▸ Short exercise
Write out each line exactly as it stands, please.
§
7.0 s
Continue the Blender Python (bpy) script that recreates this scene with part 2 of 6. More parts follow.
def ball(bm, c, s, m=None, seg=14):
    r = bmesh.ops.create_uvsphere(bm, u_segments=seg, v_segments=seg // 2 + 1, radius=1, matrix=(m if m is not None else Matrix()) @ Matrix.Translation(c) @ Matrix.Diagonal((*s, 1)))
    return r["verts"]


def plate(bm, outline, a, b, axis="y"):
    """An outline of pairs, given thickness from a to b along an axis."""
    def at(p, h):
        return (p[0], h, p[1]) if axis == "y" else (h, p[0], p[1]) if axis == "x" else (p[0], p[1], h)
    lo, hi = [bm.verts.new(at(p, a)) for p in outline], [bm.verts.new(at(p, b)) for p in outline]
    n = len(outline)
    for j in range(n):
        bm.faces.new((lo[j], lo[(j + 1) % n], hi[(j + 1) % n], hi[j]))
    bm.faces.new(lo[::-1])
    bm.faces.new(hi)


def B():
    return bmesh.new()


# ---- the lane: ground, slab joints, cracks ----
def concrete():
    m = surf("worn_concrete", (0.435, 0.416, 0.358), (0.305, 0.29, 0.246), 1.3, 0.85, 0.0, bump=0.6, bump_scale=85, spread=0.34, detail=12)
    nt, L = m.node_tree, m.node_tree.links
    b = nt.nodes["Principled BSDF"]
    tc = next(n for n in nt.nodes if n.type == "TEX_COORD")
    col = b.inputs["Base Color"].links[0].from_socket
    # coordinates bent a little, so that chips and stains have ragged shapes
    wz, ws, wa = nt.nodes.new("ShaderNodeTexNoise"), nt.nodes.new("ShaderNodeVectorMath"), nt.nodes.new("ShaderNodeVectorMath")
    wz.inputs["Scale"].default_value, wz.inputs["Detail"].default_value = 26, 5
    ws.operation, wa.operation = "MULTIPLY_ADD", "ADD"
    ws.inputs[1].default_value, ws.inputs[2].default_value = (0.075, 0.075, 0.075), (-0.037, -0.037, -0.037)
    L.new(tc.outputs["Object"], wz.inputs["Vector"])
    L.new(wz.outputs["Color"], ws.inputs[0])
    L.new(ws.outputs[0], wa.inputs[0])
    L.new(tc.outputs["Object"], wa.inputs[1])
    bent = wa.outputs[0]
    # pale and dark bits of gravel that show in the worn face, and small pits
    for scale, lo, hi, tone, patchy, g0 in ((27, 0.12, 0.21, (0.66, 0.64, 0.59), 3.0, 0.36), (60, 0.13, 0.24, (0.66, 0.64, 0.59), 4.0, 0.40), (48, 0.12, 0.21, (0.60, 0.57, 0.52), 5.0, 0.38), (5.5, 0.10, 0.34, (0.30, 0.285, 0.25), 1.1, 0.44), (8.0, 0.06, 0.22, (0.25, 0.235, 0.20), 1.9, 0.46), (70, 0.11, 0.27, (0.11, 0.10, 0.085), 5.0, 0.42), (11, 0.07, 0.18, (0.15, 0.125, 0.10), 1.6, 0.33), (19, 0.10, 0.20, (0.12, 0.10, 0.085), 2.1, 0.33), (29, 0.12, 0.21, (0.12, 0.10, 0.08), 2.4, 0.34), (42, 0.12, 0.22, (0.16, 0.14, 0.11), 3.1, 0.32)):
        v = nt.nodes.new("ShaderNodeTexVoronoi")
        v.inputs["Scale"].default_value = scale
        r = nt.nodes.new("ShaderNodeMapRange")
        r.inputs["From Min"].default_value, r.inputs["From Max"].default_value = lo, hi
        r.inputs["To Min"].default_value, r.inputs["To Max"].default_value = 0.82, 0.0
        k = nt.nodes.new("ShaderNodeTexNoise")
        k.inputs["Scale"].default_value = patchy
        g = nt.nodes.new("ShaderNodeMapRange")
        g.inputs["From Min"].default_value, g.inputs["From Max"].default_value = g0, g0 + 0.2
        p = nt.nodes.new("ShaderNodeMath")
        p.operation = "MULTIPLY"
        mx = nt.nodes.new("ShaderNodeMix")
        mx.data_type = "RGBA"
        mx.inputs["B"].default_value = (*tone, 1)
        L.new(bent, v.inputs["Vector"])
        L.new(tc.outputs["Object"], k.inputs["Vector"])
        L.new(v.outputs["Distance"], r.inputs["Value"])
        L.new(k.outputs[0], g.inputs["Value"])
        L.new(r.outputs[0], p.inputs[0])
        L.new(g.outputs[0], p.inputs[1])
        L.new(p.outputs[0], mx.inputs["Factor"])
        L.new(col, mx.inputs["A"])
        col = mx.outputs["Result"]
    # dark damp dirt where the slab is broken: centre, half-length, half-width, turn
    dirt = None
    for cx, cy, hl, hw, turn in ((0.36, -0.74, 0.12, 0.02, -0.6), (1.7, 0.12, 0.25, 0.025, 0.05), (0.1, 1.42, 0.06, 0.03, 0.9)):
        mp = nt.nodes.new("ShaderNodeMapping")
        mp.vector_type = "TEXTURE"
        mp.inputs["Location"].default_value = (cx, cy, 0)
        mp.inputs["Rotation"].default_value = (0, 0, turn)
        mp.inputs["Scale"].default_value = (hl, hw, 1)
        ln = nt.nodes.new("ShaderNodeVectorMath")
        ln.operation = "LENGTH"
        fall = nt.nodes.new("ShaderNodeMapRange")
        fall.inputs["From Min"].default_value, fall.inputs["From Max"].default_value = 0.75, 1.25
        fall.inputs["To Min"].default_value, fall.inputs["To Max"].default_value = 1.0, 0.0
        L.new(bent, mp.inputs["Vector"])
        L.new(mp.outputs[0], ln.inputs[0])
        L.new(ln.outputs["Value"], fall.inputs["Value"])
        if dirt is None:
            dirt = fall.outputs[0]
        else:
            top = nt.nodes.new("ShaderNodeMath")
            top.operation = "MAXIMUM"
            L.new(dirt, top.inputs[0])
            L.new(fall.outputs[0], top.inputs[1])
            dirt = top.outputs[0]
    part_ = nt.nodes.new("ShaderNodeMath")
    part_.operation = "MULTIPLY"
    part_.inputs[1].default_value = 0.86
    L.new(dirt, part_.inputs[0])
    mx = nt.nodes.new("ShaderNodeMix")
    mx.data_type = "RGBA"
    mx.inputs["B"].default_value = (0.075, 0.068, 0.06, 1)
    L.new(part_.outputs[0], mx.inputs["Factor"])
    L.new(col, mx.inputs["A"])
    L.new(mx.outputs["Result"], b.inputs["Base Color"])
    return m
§
▸ Response for this exercise
7.0 s
Continue the Blender Python (bpy) script that recreates this scene with part 2 of 6. More parts follow.
def ball(bm, c, s, m=None, seg=14):
    r = bmesh.ops.create_uvsphere(bm, u_segments=seg, v_segments=seg // 2 + 1, radius=1, matrix=(m if m is not None else Matrix()) @ Matrix.Translation(c) @ Matrix.Diagonal((*s, 1)))
    return r["verts"]


def plate(bm, outline, a, b, axis="y"):
    """An outline of pairs, given thickness from a to b along an axis."""
    def at(p, h):
        return (p[0], h, p[1]) if axis == "y" else (h, p[0], p[1]) if axis == "x" else (p[0], p[1], h)
    lo, hi = [bm.verts.new(at(p, a)) for p in outline], [bm.verts.new(at(p, b)) for p in outline]
    n = len(outline)
    for j in range(n):
        bm.faces.new((lo[j], lo[(j + 1) % n], hi[(j + 1) % n], hi[j]))
    bm.faces.new(lo[::-1])
    bm.faces.new(hi)


def B():
    return bmesh.new()


# ---- the lane: ground, slab joints, cracks ----
def concrete():
    m = surf("worn_concrete", (0.435, 0.416, 0.358), (0.305, 0.29, 0.246), 1.3, 0.85, 0.0, bump=0.6, bump_scale=85, spread=0.34, detail=12)
    nt, L = m.node_tree, m.node_tree.links
    b = nt.nodes["Principled BSDF"]
    tc = next(n for n in nt.nodes if n.type == "TEX_COORD")
    col = b.inputs["Base Color"].links[0].from_socket
    # coordinates bent a little, so that chips and stains have ragged shapes
    wz, ws, wa = nt.nodes.new("ShaderNodeTexNoise"), nt.nodes.new("ShaderNodeVectorMath"), nt.nodes.new("ShaderNodeVectorMath")
    wz.inputs["Scale"].default_value, wz.inputs["Detail"].default_value = 26, 5
    ws.operation, wa.operation = "MULTIPLY_ADD", "ADD"
    ws.inputs[1].default_value, ws.inputs[2].default_value = (0.075, 0.075, 0.075), (-0.037, -0.037, -0.037)
    L.new(tc.outputs["Object"], wz.inputs["Vector"])
    L.new(wz.outputs["Color"], ws.inputs[0])
    L.new(ws.outputs[0], wa.inputs[0])
    L.new(tc.outputs["Object"], wa.inputs[1])
    bent = wa.outputs[0]
    # pale and dark bits of gravel that show in the worn face, and small pits
    for scale, lo, hi, tone, patchy, g0 in ((27, 0.12, 0.21, (0.66, 0.64, 0.59), 3.0, 0.36), (60, 0.13, 0.24, (0.66, 0.64, 0.59), 4.0, 0.40), (48, 0.12, 0.21, (0.60, 0.57, 0.52), 5.0, 0.38), (5.5, 0.10, 0.34, (0.30, 0.285, 0.25), 1.1, 0.44), (8.0, 0.06, 0.22, (0.25, 0.235, 0.20), 1.9, 0.46), (70, 0.11, 0.27, (0.11, 0.10, 0.085), 5.0, 0.42), (11, 0.07, 0.18, (0.15, 0.125, 0.10), 1.6, 0.33), (19, 0.10, 0.20, (0.12, 0.10, 0.085), 2.1, 0.33), (29, 0.12, 0.21, (0.12, 0.10, 0.08), 2.4, 0.34), (42, 0.12, 0.22, (0.16, 0.14, 0.11), 3.1, 0.32)):
        v = nt.nodes.new("ShaderNodeTexVoronoi")
        v.inputs["Scale"].default_value = scale
        r = nt.nodes.new("ShaderNodeMapRange")
        r.inputs["From Min"].default_value, r.inputs["From Max"].default_value = lo, hi
        r.inputs["To Min"].default_value, r.inputs["To Max"].default_value = 0.82, 0.0
        k = nt.nodes.new("ShaderNodeTexNoise")
        k.inputs["Scale"].default_value = patchy
        g = nt.nodes.new("ShaderNodeMapRange")
        g.inputs["From Min"].default_value, g.inputs["From Max"].default_value = g0, g0 + 0.2
        p = nt.nodes.new("ShaderNodeMath")
        p.operation = "MULTIPLY"
        mx = nt.nodes.new("ShaderNodeMix")
        mx.data_type = "RGBA"
        mx.inputs["B"].default_value = (*tone, 1)
        L.new(bent, v.inputs["Vector"])
        L.new(tc.outputs["Object"], k.inputs["Vector"])
        L.new(v.outputs["Distance"], r.inputs["Value"])
        L.new(k.outputs[0], g.inputs["Value"])
        L.new(r.outputs[0], p.inputs[0])
        L.new(g.outputs[0], p.inputs[1])
        L.new(p.outputs[0], mx.inputs["Factor"])
        L.new(col, mx.inputs["A"])
        col = mx.outputs["Result"]
    # dark damp dirt where the slab is broken: centre, half-length, half-width, turn
    dirt = None
    for cx, cy, hl, hw, turn in ((0.36, -0.74, 0.12, 0.02, -0.6), (1.7, 0.12, 0.25, 0.025, 0.05), (0.1, 1.42, 0.06, 0.03, 0.9)):
        mp = nt.nodes.new("ShaderNodeMapping")
        mp.vector_type = "TEXTURE"
        mp.inputs["Location"].default_value = (cx, cy, 0)
        mp.inputs["Rotation"].default_value = (0, 0, turn)
        mp.inputs["Scale"].default_value = (hl, hw, 1)
        ln = nt.nodes.new("ShaderNodeVectorMath")
        ln.operation = "LENGTH"
        fall = nt.nodes.new("ShaderNodeMapRange")
        fall.inputs["From Min"].default_value, fall.inputs["From Max"].default_value = 0.75, 1.25
        fall.inputs["To Min"].default_value, fall.inputs["To Max"].default_value = 1.0, 0.0
        L.new(bent, mp.inputs["Vector"])
        L.new(mp.outputs[0], ln.inputs[0])
        L.new(ln.outputs["Value"], fall.inputs["Value"])
        if dirt is None:
            dirt = fall.outputs[0]
        else:
            top = nt.nodes.new("ShaderNodeMath")
            top.operation = "MAXIMUM"
            L.new(dirt, top.inputs[0])
            L.new(fall.outputs[0], top.inputs[1])
            dirt = top.outputs[0]
    part_ = nt.nodes.new("ShaderNodeMath")
    part_.operation = "MULTIPLY"
    part_.inputs[1].default_value = 0.86
    L.new(dirt, part_.inputs[0])
    mx = nt.nodes.new("ShaderNodeMix")
    mx.data_type = "RGBA"
    mx.inputs["B"].default_value = (0.075, 0.068, 0.06, 1)
    L.new(part_.outputs[0], mx.inputs["Factor"])
    L.new(col, mx.inputs["A"])
    L.new(mx.outputs["Result"], b.inputs["Base Color"])
    return m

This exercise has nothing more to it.